Recorded data:
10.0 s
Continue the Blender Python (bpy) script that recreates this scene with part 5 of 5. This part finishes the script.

---

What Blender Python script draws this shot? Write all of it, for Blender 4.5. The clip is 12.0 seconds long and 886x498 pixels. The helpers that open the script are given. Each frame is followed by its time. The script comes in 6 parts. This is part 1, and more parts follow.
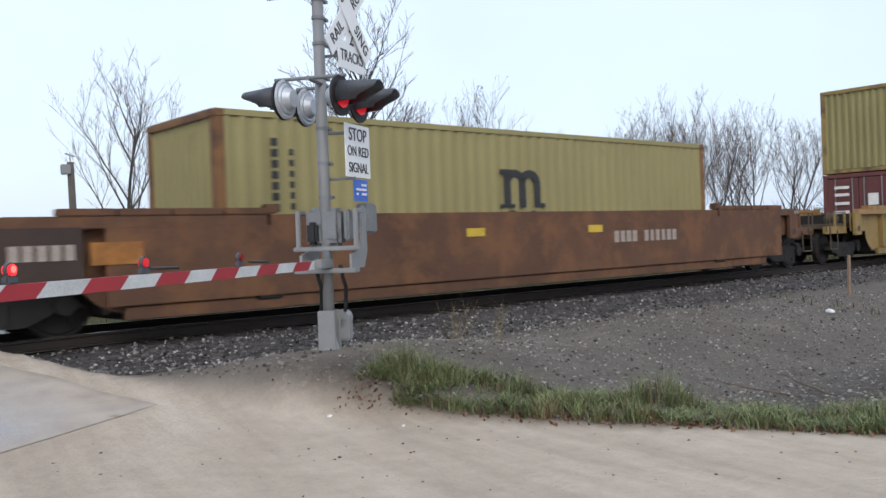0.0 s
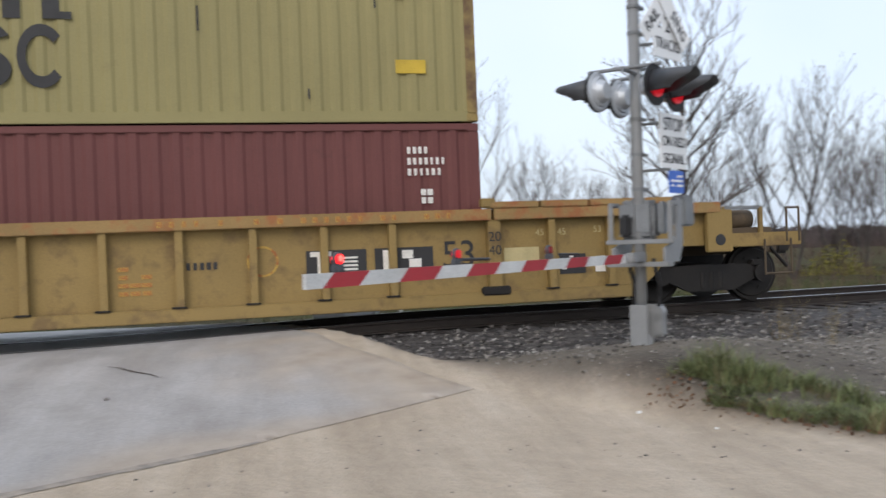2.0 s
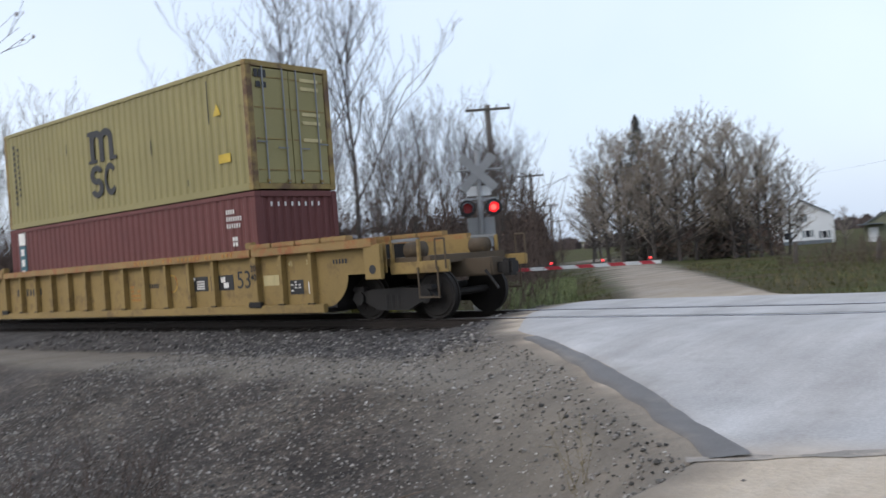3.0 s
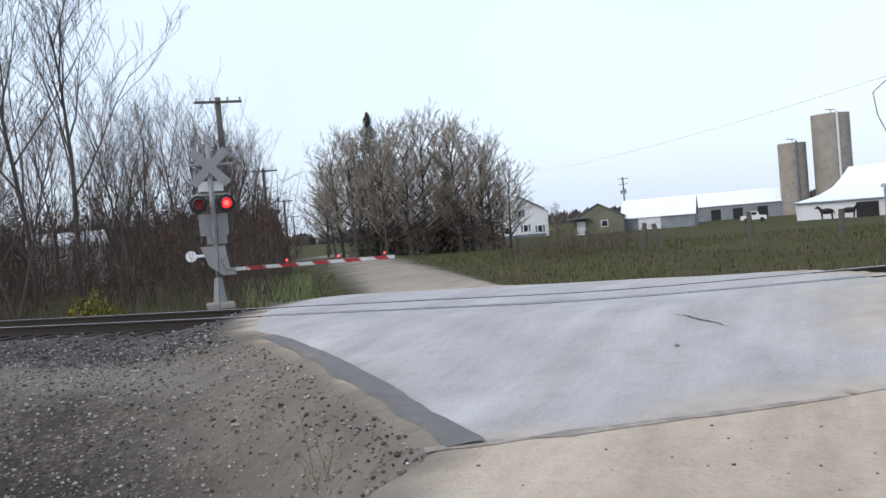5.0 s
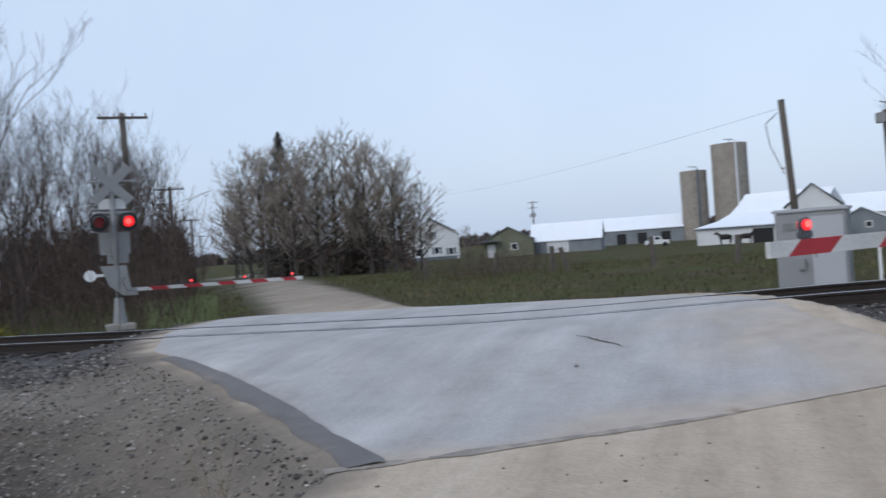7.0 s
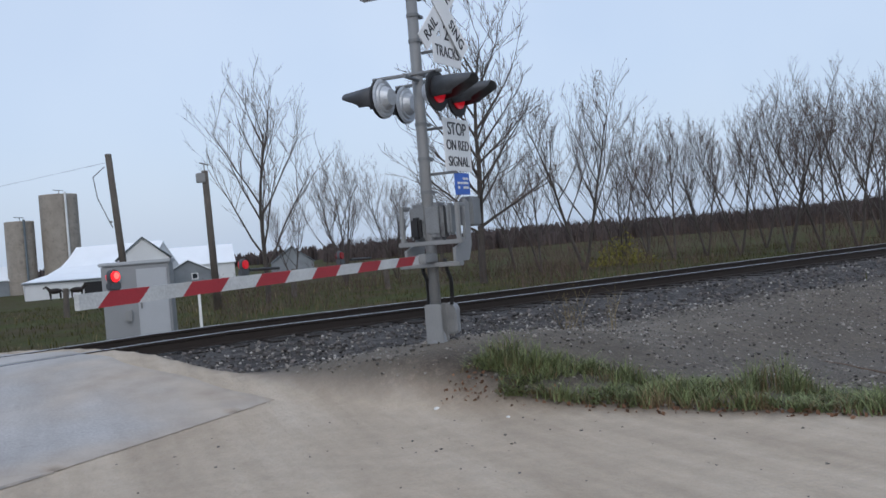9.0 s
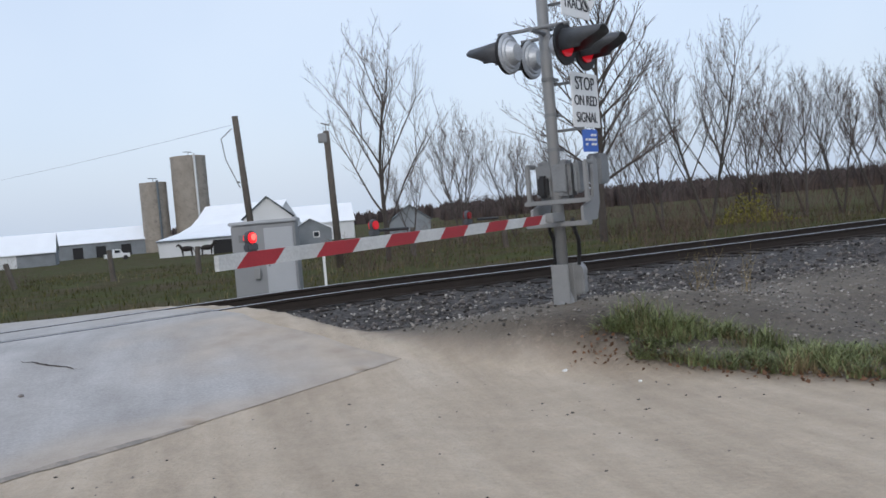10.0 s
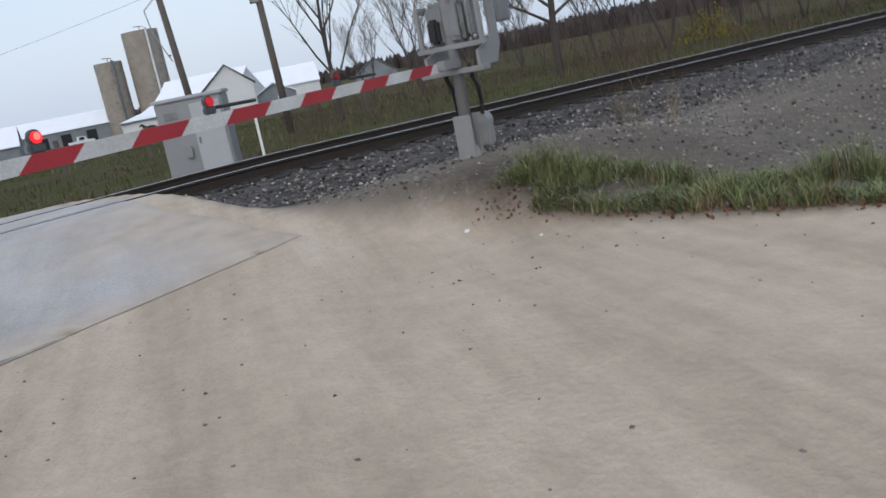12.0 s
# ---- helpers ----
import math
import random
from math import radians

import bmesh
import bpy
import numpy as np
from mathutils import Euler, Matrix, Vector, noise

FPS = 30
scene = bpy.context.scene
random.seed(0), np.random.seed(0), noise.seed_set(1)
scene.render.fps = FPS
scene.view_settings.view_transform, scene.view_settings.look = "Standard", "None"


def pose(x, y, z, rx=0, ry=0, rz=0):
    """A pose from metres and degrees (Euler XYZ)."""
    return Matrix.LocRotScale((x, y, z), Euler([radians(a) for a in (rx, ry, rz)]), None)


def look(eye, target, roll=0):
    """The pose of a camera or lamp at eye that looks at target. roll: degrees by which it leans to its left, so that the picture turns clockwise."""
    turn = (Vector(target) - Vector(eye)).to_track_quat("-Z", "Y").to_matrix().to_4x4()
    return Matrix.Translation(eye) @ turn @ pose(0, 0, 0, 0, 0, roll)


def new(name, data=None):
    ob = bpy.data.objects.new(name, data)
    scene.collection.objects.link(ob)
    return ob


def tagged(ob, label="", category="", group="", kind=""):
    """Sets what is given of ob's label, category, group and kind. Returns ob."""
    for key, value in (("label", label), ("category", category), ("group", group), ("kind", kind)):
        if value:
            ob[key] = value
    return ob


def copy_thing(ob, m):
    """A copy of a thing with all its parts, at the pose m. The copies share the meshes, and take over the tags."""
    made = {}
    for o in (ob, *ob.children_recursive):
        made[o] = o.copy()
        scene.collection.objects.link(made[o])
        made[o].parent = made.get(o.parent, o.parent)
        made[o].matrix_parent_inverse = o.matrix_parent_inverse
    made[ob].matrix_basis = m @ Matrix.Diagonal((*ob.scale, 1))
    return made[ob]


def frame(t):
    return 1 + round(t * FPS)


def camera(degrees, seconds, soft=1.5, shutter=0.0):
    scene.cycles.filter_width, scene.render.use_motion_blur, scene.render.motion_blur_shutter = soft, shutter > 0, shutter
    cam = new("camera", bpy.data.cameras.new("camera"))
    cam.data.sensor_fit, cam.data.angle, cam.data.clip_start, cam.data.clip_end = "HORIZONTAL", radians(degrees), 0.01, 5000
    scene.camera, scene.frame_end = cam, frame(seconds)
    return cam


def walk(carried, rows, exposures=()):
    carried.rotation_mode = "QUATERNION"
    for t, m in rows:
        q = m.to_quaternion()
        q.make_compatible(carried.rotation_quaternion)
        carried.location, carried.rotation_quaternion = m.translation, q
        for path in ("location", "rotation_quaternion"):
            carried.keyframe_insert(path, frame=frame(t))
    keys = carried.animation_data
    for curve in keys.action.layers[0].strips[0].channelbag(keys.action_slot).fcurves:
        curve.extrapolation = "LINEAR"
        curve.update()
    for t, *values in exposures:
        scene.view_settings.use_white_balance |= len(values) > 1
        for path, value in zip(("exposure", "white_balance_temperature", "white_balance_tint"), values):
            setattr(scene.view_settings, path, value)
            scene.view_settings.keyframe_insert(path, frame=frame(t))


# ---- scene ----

To do:
Pull out each line of the records holding the string "shutter".

Exercise response:
def camera(degrees, seconds, soft=1.5, shutter=0.0):
    scene.cycles.filter_width, scene.render.use_motion_blur, scene.render.motion_blur_shutter = soft, shutter > 0, shutter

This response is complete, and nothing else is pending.